TASK BRIEF:
Pull out of the data below the stretch of lines bounded by the one containing "scene.render.fps = FPS" and the one containing "made[ob].matrix_basis = m", both bounds included, unchanged.

******************************

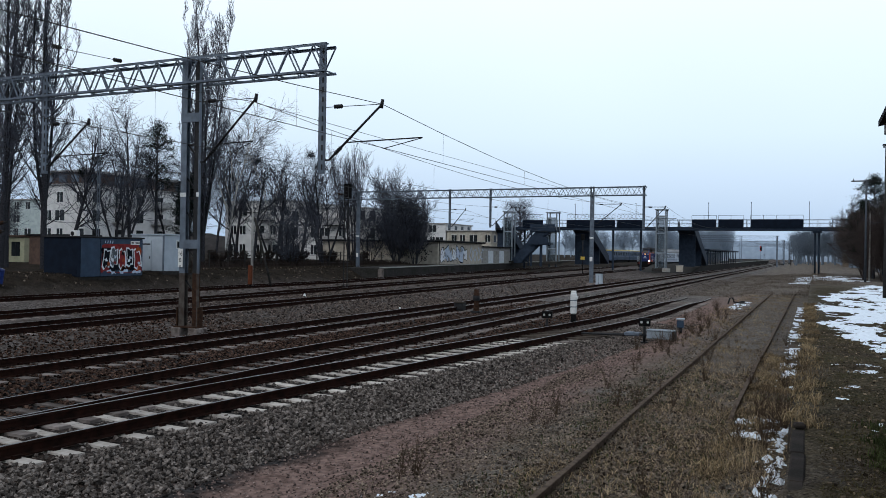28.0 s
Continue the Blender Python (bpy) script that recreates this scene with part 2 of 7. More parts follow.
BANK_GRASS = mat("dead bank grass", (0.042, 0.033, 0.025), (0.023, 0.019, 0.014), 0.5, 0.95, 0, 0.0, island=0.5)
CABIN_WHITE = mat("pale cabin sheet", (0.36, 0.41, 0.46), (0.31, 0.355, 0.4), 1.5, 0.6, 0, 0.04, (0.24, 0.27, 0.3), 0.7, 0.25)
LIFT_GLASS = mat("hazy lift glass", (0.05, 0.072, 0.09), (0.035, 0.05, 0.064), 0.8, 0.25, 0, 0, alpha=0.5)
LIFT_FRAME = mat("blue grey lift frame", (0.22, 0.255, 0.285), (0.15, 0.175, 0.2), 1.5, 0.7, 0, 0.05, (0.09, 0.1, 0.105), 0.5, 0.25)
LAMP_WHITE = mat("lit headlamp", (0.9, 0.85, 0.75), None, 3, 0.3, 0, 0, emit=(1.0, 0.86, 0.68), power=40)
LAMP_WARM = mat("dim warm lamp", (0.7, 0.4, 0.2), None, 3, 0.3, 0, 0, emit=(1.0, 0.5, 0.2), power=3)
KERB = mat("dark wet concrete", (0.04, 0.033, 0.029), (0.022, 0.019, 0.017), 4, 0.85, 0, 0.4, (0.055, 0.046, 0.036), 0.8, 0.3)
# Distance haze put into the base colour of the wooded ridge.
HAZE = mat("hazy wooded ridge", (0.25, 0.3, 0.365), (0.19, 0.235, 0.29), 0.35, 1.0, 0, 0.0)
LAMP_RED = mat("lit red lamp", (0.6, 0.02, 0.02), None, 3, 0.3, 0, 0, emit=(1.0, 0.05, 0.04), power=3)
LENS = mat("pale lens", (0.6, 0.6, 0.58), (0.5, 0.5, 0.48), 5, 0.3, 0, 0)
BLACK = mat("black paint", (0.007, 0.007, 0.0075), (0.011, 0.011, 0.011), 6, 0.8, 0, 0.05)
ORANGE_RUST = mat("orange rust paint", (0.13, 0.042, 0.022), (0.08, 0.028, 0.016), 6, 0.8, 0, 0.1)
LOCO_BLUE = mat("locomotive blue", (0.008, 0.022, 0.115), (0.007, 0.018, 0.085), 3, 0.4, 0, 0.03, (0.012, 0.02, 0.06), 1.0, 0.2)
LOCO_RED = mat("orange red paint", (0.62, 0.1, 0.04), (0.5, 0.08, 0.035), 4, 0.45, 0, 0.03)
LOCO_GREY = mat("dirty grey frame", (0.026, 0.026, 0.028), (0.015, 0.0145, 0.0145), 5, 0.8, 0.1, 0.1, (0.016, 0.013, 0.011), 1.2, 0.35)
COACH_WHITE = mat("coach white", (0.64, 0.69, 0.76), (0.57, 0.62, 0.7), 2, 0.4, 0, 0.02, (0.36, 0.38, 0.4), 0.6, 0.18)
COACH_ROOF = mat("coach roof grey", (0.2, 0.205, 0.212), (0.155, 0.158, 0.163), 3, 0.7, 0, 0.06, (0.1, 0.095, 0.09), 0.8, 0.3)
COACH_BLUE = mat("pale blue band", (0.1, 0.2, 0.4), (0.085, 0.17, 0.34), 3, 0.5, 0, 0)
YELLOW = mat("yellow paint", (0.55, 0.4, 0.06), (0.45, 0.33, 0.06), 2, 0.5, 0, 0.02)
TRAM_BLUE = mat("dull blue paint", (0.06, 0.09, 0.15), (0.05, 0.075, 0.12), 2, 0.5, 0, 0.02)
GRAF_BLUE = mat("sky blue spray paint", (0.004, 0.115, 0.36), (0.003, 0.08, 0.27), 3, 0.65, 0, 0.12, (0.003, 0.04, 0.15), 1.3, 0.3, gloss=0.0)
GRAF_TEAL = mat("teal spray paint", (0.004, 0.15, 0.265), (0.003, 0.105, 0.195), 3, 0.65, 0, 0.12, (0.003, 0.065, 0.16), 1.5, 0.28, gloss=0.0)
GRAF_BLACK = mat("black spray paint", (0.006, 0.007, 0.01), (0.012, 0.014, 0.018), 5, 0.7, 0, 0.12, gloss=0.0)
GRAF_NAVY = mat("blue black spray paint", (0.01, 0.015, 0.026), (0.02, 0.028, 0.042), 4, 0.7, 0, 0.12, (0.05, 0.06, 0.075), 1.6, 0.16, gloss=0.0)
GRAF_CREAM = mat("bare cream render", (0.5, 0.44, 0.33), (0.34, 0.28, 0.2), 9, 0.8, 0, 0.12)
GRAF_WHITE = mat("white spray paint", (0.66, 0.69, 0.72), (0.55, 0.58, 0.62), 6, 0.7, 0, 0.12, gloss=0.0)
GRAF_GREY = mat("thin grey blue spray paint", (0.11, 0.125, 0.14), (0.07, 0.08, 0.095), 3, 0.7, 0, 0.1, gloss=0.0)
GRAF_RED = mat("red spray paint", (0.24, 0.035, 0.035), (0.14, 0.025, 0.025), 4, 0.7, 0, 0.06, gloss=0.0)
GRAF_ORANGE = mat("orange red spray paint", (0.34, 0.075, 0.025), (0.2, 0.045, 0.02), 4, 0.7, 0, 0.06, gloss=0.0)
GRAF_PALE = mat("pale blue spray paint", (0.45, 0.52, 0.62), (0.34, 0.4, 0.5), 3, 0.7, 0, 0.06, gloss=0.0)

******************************

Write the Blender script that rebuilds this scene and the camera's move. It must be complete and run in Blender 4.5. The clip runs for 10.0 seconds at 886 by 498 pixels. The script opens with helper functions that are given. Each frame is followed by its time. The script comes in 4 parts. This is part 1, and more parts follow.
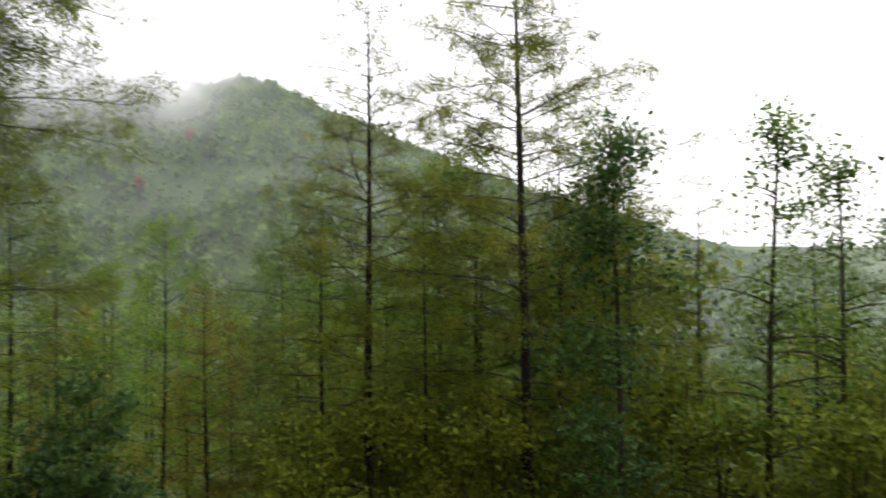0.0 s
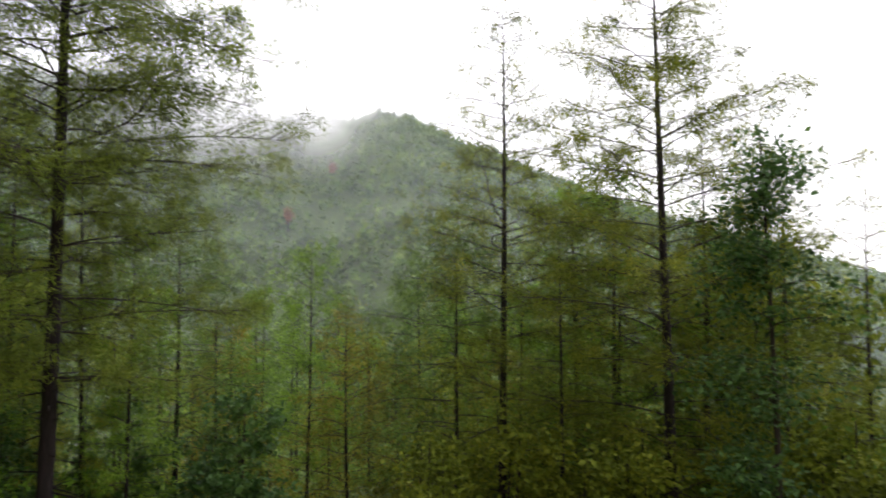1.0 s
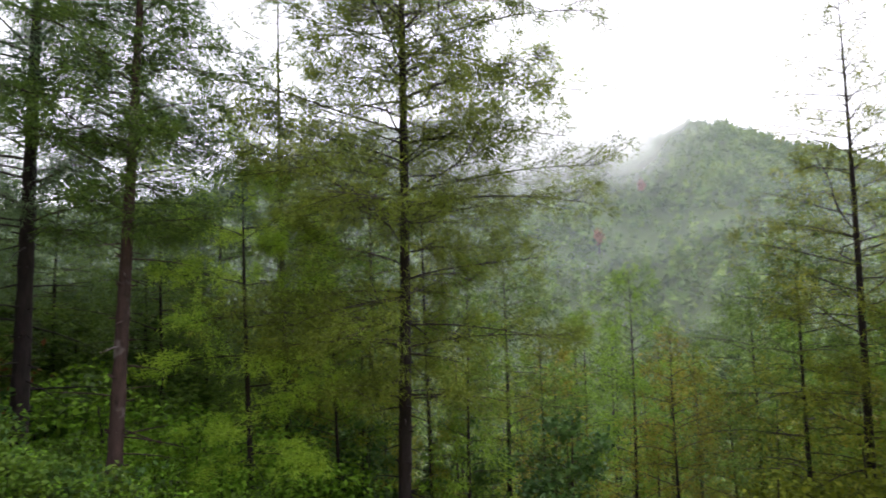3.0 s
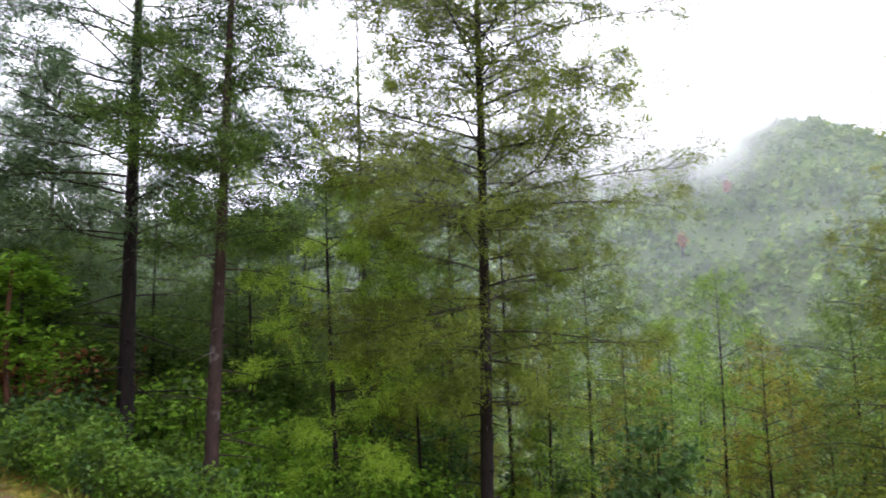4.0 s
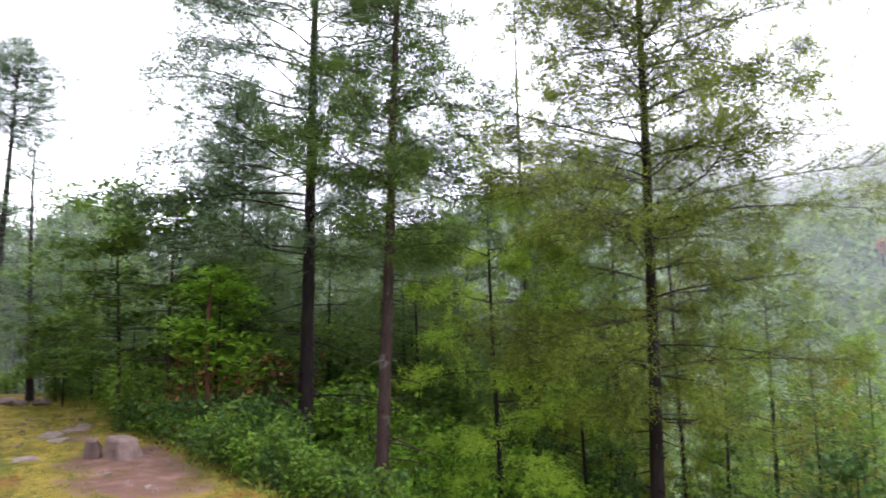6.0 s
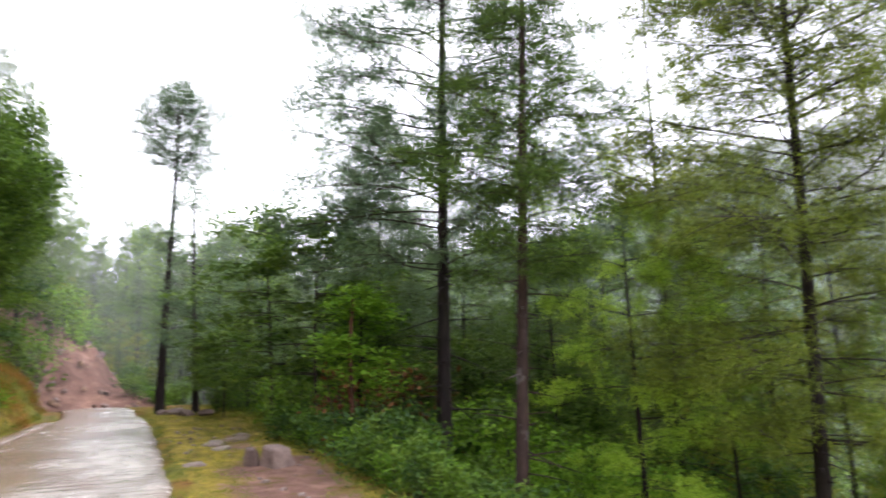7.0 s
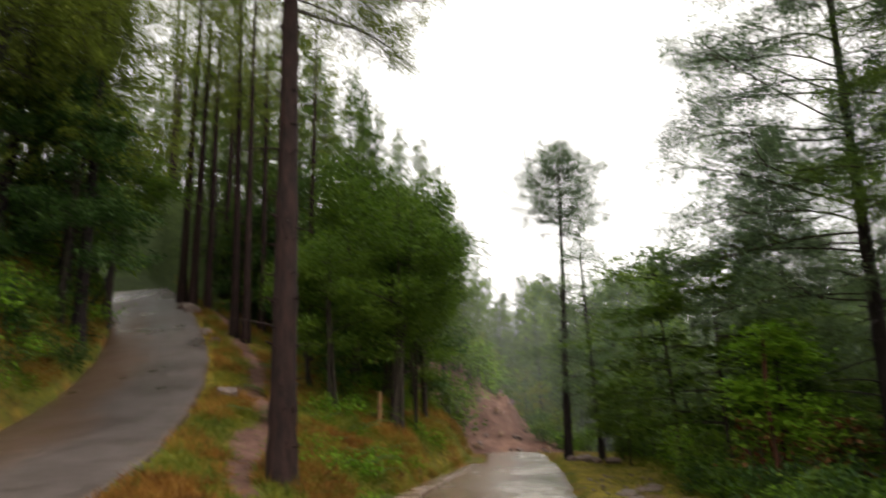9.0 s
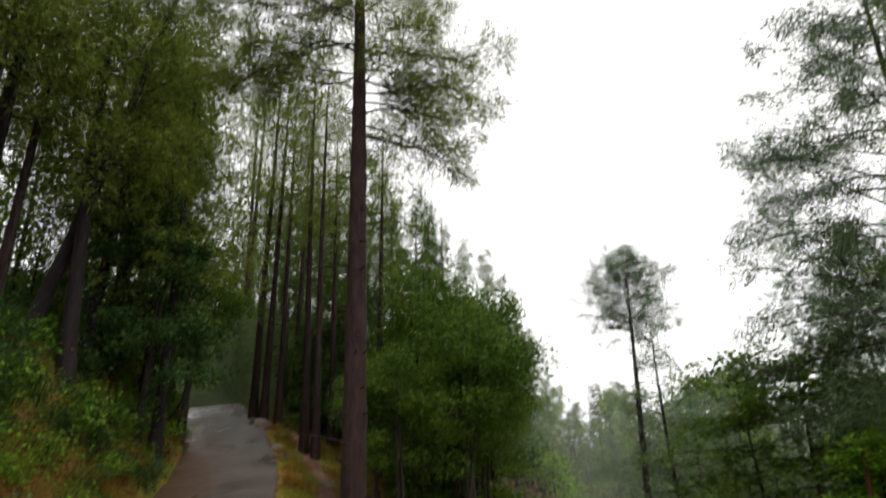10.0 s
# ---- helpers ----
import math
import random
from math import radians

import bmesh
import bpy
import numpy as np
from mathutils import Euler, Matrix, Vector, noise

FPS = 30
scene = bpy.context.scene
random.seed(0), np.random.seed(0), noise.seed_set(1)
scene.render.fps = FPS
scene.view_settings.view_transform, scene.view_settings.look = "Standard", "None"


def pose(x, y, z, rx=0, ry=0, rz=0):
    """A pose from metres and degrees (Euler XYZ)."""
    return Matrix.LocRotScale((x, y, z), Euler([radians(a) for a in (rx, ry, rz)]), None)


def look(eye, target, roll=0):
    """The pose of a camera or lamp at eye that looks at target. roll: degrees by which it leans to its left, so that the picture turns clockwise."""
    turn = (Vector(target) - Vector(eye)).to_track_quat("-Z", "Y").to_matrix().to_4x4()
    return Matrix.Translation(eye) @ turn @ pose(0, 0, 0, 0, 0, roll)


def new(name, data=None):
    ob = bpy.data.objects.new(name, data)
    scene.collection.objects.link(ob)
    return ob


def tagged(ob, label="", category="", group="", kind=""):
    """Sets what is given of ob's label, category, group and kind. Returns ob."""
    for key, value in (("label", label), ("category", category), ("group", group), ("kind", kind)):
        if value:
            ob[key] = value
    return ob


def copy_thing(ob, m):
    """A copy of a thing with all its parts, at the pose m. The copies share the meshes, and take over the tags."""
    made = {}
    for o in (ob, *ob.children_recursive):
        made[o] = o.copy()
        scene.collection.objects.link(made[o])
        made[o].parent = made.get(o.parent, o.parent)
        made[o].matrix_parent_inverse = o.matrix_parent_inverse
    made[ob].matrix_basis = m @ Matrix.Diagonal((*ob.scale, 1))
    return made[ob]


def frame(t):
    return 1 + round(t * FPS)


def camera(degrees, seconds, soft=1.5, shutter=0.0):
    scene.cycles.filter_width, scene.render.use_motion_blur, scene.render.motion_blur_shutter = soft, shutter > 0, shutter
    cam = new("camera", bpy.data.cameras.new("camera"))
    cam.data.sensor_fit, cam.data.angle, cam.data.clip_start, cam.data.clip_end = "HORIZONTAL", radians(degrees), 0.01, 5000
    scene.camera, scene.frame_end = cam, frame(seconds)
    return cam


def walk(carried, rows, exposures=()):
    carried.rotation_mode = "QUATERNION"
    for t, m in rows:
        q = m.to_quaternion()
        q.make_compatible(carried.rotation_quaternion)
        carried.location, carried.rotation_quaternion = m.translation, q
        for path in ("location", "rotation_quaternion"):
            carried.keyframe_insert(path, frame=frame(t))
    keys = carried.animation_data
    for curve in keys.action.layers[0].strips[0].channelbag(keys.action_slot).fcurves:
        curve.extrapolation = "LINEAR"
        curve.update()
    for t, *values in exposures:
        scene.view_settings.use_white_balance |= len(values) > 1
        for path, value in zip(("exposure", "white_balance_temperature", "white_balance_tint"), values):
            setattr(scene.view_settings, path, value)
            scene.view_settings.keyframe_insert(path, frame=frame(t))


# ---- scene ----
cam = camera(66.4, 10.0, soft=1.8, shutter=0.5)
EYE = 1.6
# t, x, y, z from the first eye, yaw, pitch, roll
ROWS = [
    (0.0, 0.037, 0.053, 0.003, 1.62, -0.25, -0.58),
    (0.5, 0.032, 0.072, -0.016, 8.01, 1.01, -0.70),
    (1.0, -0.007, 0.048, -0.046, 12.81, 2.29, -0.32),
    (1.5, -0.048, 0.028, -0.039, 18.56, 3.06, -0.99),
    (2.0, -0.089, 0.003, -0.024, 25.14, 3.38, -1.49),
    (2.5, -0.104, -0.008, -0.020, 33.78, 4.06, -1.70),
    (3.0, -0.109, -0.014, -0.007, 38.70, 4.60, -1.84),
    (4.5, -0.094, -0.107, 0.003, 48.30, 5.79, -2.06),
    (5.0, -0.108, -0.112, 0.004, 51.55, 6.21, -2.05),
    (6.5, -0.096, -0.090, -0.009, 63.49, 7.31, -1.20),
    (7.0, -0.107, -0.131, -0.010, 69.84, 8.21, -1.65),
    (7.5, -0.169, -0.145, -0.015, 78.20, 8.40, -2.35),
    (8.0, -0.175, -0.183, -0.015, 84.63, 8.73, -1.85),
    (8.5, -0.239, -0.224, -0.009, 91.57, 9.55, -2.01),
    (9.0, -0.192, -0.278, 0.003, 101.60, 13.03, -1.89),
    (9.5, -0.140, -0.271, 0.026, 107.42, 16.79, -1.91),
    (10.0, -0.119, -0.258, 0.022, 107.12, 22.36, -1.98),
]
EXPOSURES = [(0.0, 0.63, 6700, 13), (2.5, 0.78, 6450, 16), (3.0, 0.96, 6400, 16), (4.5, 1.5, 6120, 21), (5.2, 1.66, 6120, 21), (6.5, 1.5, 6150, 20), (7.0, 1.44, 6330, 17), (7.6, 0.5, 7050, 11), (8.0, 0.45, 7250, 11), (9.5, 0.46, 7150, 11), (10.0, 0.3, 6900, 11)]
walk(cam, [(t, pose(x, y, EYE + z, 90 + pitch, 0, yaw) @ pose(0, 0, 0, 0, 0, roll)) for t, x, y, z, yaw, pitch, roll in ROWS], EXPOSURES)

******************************

FINISHED ANSWER:
scene.render.fps = FPS
scene.view_settings.view_transform, scene.view_settings.look = "Standard", "None"


def pose(x, y, z, rx=0, ry=0, rz=0):
    """A pose from metres and degrees (Euler XYZ)."""
    return Matrix.LocRotScale((x, y, z), Euler([radians(a) for a in (rx, ry, rz)]), None)


def look(eye, target, roll=0):
    """The pose of a camera or lamp at eye that looks at target. roll: degrees by which it leans to its left, so that the picture turns clockwise."""
    turn = (Vector(target) - Vector(eye)).to_track_quat("-Z", "Y").to_matrix().to_4x4()
    return Matrix.Translation(eye) @ turn @ pose(0, 0, 0, 0, 0, roll)


def new(name, data=None):
    ob = bpy.data.objects.new(name, data)
    scene.collection.objects.link(ob)
    return ob


def tagged(ob, label="", category="", group="", kind=""):
    """Sets what is given of ob's label, category, group and kind. Returns ob."""
    for key, value in (("label", label), ("category", category), ("group", group), ("kind", kind)):
        if value:
            ob[key] = value
    return ob


def copy_thing(ob, m):
    """A copy of a thing with all its parts, at the pose m. The copies share the meshes, and take over the tags."""
    made = {}
    for o in (ob, *ob.children_recursive):
        made[o] = o.copy()
        scene.collection.objects.link(made[o])
        made[o].parent = made.get(o.parent, o.parent)
        made[o].matrix_parent_inverse = o.matrix_parent_inverse
    made[ob].matrix_basis = m @ Matrix.Diagonal((*ob.scale, 1))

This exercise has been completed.